>> START Data shown

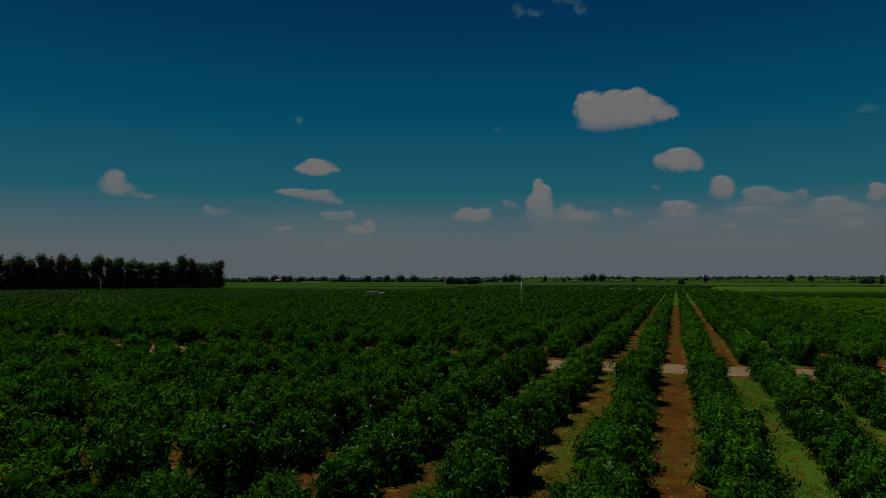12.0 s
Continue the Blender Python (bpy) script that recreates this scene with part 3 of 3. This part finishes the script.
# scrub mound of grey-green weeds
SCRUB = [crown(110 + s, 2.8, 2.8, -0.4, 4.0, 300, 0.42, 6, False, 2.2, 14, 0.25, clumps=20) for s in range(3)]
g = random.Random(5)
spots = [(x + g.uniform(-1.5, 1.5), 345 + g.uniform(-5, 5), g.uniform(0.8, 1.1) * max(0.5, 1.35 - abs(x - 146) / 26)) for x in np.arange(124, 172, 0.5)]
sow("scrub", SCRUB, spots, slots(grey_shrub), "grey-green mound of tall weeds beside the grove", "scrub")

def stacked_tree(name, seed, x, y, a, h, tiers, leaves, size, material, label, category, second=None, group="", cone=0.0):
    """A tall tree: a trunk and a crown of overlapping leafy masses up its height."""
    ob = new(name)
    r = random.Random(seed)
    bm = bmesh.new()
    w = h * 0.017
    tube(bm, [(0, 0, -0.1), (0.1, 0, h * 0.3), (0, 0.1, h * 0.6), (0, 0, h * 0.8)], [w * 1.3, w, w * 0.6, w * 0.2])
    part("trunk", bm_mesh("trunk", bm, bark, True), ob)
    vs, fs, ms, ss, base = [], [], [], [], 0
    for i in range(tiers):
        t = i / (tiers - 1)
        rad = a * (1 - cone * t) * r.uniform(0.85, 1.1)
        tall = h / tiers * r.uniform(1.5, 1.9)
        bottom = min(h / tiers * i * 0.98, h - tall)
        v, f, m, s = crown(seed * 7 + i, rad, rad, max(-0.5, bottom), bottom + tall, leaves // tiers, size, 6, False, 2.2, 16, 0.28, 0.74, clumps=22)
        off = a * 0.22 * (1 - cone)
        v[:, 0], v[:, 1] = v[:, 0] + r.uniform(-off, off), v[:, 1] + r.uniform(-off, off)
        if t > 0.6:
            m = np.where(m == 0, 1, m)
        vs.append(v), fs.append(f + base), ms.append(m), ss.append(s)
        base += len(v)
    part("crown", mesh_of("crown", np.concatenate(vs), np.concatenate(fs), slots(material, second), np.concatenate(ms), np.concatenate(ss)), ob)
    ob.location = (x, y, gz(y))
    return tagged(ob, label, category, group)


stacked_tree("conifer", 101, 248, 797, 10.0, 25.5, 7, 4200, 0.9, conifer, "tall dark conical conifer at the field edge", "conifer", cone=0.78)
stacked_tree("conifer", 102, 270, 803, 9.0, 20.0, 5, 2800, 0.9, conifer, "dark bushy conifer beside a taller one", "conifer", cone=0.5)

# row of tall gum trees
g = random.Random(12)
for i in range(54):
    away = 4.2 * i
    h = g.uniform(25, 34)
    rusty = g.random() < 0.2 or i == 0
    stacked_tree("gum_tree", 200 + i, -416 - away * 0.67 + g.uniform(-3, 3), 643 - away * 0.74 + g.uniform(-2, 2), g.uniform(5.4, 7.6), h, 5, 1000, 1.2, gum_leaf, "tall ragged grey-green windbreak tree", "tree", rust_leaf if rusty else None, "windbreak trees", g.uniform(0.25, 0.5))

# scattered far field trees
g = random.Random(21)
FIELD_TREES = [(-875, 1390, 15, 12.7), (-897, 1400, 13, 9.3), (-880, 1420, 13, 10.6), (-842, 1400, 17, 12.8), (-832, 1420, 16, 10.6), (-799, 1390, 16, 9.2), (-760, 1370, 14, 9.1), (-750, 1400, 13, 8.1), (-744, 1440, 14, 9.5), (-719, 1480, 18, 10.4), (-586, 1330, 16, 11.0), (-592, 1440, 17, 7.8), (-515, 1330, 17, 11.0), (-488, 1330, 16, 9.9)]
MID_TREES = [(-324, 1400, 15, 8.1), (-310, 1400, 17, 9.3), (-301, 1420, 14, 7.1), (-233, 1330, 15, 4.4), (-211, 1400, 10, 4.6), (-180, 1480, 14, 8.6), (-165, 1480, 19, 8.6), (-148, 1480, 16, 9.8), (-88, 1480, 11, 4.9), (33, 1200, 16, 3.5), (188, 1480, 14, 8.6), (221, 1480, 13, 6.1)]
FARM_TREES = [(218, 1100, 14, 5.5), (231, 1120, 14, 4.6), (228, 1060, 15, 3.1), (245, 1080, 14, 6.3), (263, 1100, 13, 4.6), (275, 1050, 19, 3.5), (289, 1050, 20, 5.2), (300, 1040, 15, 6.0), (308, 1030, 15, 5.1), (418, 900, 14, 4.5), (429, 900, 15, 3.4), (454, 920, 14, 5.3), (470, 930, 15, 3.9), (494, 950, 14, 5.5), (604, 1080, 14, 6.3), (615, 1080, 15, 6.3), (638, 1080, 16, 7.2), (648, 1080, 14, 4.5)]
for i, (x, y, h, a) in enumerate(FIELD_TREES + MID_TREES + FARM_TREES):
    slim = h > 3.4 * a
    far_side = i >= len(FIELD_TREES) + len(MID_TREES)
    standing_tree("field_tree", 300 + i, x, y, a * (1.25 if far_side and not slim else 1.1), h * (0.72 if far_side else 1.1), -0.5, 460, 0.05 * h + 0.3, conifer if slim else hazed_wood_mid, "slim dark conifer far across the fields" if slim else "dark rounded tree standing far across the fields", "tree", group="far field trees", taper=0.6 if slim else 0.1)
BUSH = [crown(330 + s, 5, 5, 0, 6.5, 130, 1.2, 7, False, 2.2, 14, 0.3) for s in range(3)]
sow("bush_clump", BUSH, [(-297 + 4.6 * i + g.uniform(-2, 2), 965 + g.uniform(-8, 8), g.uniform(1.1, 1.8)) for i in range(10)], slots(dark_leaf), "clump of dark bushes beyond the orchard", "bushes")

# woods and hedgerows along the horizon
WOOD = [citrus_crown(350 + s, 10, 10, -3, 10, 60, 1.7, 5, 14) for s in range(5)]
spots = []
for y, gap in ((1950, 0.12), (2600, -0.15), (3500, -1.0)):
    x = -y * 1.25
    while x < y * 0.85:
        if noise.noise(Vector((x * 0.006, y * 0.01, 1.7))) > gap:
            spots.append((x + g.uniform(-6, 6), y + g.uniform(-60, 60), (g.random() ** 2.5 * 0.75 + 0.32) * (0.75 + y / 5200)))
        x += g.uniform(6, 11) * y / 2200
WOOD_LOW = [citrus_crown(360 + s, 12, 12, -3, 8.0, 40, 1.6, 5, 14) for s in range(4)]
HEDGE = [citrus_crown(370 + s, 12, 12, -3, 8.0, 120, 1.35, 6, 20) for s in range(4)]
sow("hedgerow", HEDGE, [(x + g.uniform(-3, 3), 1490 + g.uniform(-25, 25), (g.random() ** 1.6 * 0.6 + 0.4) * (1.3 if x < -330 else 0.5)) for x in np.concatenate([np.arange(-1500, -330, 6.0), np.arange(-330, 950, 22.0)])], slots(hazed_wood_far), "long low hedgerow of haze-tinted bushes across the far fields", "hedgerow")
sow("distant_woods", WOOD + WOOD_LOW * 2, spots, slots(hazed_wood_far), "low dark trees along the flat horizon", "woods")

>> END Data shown

### Instructions for the task
Up to and including the line with "mound of tall", copy the data above from its first line. Skip pictures.

### Answer in full
12.0 s
Continue the Blender Python (bpy) script that recreates this scene with part 3 of 3. This part finishes the script.
# scrub mound of grey-green weeds
SCRUB = [crown(110 + s, 2.8, 2.8, -0.4, 4.0, 300, 0.42, 6, False, 2.2, 14, 0.25, clumps=20) for s in range(3)]
g = random.Random(5)
spots = [(x + g.uniform(-1.5, 1.5), 345 + g.uniform(-5, 5), g.uniform(0.8, 1.1) * max(0.5, 1.35 - abs(x - 146) / 26)) for x in np.arange(124, 172, 0.5)]
sow("scrub", SCRUB, spots, slots(grey_shrub), "grey-green mound of tall weeds beside the grove", "scrub")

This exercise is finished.